If you’ve done all of this and still have some gunk under your keys, you may need to pop the keys off. Whether you can do this will depend on your laptop model. In some cases, it won’t be possible to do without breaking the keys, and you’ll want to speak to a professional. If you need to remove your keycaps, look up your laptop model and follow the manufacturer’s instructions.

REMOVE SMUDGES AND DISINFECT

Next, clean the surface of the keyboard itself to eliminate germs, smudges, and stains. First, wipe everything down with a disinfectant wipe. Avoid any wipes that contain bleach. If you don’t have wipes, a soft cloth with some rubbing alcohol can also work. Wipe the keycaps one at a time, as well as the areas between them, to make sure you get every spot.

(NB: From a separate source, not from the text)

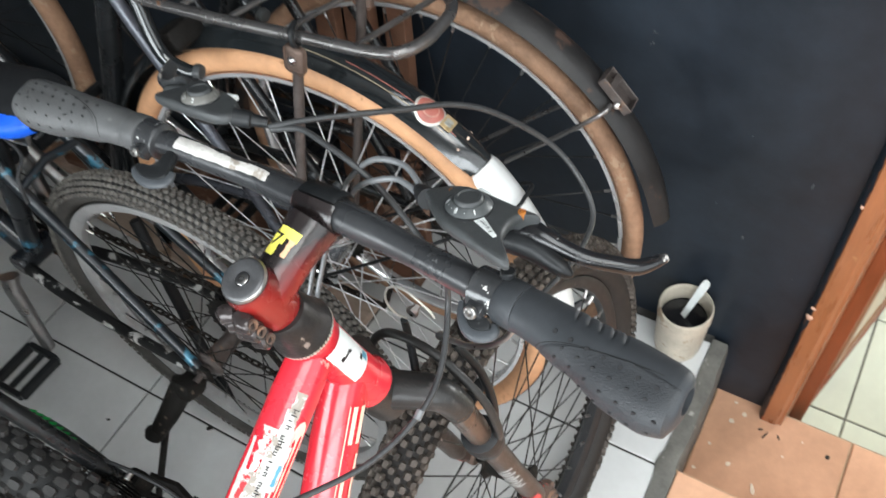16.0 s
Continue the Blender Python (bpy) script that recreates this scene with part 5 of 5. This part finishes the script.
bm = bmesh.new()
for a0, a1, s0, s1 in ((-10, 27, .048, .196), (-10, 27, .202, .30)):
    patch(bm, TT0, TT1, .0192, a0, a1, s0, s1, RT, .0005, .05, 10, 60, a0 + s0, rend=.0165, shape=rounded)
decal = part("tube_decal", bm, M_CREAM, frame_red, "worn cream outline decal on the top tube")
bm = bmesh.new()
for a0, a1, s0, s1 in ((-3, 7, .058, .120), (12, 21, .062, .150), (-3, 21, .158, .166), (-4, 6, .128, .152), (-2, 8, .172, .188), (13, 21, .172, .188), (2, 18, .214, .244), (0, 20, .256, .288)):
    bm = patch(bmesh.new(), TT0, TT1, .0192, a0, a1, s0, s1, RT, .0008, .10, 8, 30, a0 + s0, rend=.0165, shape=rounded)
    part("decal_cutout", bm, M_RED, decal, "red showing inside the decal")
bm = bmesh.new()
for a0, a1, s0, s1 in ((35, 38, .020, .155), (-25, -22, .020, .40), (18, 29, .020, .054), (-5, 8, .020, .054), (35, 38, .165, .40),
                       (20, 29, .084, .118), (-10, 0, .064, .124), (-4, 25, .116, .125), (20, 29, .133, .141), (-10, 25, .140, .149), (-10, -1, .149, .190), (14, 23, .149, .172), (14, 38, .172, .180),
                       (20, 29, .200, .245), (-10, 0, .200, .245), (-4, 25, .218, .226), (20, 29, .258, .31), (-10, 29, .258, .266), (-10, 0, .31, .35), (-10, 29, .302, .31)):
    patch(bm, DT0, DT1, .0217, a0, a1, s0, s1, RT, .0008, .02, 4, 20, a0, rend=.0200)
part("tube_decal", bm, M_CREAM, frame_red, "cream block decal on the down tube")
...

You want to avoid getting any liquid under the keys, so don’t use any cloth that’s dripping wet. If needed, wring your wipes out before you use them. Do not spray water or any cleaning liquids directly on the keyboard.

Next, go over everything with a damp cloth (again: damp, not trickling). Ideally, you’ll want to use a microfiber cloth. If you don’t have one, another material is okay. Try to avoid anything abrasive that could scratch the keys, like a paper towel.

Finally, dry the area with another soft cloth. Here it is — your laptop keyboard is clean!